[Entries with animation source code]
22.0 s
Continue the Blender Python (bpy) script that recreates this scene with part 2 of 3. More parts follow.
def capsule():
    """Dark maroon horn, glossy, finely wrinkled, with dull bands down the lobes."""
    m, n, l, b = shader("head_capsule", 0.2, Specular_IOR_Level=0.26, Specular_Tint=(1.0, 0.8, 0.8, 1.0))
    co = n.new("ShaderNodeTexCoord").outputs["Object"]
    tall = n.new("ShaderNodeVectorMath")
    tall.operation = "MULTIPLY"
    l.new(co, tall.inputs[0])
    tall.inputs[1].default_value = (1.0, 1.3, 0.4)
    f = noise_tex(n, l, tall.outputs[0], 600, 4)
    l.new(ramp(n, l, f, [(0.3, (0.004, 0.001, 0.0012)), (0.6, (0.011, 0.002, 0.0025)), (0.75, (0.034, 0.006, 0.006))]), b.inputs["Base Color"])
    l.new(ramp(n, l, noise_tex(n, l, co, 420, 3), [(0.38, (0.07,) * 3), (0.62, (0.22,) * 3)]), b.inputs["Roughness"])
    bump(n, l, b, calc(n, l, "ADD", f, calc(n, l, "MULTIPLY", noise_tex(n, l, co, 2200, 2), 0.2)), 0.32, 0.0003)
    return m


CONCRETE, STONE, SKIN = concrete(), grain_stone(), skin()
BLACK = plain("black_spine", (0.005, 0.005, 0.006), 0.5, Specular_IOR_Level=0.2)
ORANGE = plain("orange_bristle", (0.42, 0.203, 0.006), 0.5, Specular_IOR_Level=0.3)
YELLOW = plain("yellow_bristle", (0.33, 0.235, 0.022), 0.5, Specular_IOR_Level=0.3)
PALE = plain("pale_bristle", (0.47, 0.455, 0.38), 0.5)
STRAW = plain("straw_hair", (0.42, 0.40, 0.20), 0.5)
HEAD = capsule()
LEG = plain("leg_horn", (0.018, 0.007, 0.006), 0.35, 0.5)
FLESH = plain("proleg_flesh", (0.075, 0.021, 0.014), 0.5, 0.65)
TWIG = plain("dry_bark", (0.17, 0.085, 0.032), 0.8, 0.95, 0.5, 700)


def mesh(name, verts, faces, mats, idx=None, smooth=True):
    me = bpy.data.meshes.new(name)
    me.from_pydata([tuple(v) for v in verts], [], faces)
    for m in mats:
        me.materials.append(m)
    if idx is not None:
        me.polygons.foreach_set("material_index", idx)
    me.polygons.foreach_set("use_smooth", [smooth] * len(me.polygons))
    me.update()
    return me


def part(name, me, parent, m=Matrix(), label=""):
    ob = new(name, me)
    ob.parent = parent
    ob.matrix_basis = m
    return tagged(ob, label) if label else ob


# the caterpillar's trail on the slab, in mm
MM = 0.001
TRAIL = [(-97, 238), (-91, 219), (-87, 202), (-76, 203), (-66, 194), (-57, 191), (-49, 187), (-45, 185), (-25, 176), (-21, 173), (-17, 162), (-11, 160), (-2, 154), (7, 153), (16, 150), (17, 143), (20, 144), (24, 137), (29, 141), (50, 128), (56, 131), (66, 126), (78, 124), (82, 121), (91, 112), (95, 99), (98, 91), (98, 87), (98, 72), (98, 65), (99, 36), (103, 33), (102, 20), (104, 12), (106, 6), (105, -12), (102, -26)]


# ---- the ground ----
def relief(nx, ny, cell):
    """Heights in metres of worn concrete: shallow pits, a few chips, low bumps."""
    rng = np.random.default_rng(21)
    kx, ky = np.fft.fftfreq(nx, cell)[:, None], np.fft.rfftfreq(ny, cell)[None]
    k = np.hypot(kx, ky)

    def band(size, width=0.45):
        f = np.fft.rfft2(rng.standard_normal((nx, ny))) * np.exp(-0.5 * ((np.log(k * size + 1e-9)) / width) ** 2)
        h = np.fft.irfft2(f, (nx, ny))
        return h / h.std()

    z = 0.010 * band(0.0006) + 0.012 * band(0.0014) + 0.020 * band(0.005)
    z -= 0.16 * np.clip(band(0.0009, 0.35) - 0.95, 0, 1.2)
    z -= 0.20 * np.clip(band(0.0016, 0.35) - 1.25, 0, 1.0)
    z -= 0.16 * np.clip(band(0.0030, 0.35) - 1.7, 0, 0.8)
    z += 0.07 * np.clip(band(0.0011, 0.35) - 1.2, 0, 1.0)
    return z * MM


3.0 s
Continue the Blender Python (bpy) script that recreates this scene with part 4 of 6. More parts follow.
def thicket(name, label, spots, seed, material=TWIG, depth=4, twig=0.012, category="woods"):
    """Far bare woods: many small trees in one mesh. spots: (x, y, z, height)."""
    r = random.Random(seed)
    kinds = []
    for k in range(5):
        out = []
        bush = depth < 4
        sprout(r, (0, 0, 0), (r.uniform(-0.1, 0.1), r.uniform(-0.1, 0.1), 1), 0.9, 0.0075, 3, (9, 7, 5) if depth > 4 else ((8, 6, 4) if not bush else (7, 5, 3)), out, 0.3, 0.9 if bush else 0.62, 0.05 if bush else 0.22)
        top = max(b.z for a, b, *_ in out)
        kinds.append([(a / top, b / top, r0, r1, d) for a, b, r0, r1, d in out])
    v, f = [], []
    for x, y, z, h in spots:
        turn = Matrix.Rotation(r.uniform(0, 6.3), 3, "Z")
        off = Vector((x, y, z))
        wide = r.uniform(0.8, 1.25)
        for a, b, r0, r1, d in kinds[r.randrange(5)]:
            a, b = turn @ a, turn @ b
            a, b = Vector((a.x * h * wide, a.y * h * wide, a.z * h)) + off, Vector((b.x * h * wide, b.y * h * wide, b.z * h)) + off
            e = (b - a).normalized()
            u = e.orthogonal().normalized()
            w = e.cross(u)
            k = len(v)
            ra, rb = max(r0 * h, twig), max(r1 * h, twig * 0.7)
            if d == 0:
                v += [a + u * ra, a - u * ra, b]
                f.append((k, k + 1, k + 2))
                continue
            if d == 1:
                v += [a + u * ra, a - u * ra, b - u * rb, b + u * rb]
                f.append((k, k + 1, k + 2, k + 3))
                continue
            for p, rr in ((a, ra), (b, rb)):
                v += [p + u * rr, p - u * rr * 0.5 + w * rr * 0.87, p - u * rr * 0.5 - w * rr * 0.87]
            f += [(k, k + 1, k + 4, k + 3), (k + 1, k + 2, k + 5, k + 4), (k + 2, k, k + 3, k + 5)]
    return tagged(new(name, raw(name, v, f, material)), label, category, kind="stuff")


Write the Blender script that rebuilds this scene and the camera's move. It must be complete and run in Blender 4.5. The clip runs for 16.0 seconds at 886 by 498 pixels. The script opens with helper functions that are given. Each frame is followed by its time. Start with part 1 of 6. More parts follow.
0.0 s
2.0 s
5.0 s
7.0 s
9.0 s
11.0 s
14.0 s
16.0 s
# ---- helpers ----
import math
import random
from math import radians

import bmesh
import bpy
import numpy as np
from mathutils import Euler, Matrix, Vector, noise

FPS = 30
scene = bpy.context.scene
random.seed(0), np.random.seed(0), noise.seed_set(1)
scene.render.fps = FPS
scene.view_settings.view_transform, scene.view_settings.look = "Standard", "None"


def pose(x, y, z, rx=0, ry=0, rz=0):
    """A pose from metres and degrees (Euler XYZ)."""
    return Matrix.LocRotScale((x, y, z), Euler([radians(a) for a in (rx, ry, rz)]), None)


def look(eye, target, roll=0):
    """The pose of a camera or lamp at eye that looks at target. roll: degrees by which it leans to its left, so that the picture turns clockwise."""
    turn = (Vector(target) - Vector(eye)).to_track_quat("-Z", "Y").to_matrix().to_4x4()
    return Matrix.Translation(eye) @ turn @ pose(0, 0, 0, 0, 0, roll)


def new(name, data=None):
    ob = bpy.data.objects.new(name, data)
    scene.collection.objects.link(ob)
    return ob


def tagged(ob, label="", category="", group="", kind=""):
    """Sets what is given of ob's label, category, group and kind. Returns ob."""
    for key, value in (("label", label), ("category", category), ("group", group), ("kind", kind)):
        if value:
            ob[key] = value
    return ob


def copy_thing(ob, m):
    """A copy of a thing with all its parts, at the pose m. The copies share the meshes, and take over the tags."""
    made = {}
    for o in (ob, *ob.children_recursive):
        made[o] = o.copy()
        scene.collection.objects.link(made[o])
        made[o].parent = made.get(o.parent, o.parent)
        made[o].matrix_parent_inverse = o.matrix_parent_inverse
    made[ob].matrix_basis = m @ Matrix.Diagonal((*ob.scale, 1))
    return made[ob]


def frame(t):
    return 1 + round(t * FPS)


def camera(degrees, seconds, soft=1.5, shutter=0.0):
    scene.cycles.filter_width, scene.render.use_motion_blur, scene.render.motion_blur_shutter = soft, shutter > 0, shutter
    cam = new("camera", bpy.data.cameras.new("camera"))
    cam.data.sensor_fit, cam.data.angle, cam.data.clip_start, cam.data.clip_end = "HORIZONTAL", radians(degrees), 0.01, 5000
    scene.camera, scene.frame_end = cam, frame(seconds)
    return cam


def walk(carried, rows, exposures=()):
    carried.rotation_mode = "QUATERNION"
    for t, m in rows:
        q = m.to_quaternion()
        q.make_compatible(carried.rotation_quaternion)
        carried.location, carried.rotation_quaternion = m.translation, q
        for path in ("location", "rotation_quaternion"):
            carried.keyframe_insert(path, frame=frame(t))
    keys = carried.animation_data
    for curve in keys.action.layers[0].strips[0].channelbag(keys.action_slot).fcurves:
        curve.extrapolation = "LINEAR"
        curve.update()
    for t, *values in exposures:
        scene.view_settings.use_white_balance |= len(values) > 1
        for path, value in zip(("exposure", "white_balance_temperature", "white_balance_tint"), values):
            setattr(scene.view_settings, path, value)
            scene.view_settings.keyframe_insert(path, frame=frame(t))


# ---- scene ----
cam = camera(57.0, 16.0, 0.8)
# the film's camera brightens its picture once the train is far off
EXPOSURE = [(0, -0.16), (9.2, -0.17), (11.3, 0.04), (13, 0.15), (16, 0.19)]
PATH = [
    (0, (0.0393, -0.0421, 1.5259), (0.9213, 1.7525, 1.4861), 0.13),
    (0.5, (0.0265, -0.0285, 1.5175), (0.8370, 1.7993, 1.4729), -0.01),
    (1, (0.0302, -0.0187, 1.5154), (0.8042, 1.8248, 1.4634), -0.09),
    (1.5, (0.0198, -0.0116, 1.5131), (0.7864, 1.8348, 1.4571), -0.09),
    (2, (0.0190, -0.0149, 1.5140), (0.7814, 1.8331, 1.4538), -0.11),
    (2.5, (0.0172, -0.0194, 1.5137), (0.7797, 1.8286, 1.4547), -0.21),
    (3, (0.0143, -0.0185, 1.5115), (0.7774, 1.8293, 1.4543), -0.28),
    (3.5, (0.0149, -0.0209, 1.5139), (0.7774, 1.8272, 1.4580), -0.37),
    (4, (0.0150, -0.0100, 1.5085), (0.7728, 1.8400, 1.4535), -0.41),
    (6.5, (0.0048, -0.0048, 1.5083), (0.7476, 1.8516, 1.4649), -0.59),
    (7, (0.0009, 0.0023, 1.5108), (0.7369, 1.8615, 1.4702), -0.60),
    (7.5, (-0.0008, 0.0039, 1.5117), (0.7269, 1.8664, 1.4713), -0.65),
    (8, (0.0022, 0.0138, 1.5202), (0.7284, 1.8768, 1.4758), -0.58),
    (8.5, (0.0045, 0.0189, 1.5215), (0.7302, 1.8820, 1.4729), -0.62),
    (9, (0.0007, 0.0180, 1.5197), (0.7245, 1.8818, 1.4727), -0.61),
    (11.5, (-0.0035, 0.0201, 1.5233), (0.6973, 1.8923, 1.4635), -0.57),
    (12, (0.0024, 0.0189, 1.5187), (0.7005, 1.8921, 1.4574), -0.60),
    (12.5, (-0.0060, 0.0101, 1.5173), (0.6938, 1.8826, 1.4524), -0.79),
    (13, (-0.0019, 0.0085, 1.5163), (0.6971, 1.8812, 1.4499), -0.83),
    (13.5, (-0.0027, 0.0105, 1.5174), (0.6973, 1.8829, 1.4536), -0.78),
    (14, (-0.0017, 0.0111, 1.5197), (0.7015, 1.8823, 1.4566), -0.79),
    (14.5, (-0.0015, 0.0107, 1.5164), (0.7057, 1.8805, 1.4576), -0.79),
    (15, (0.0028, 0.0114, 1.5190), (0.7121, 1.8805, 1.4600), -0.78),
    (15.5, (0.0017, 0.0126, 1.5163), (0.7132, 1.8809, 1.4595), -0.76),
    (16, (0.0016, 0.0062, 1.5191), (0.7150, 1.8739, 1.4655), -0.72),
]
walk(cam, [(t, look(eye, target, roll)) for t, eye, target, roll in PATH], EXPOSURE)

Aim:
Go through the entries above and count the lines containing the word "rows"; give only that count.

Output of the exercise:
2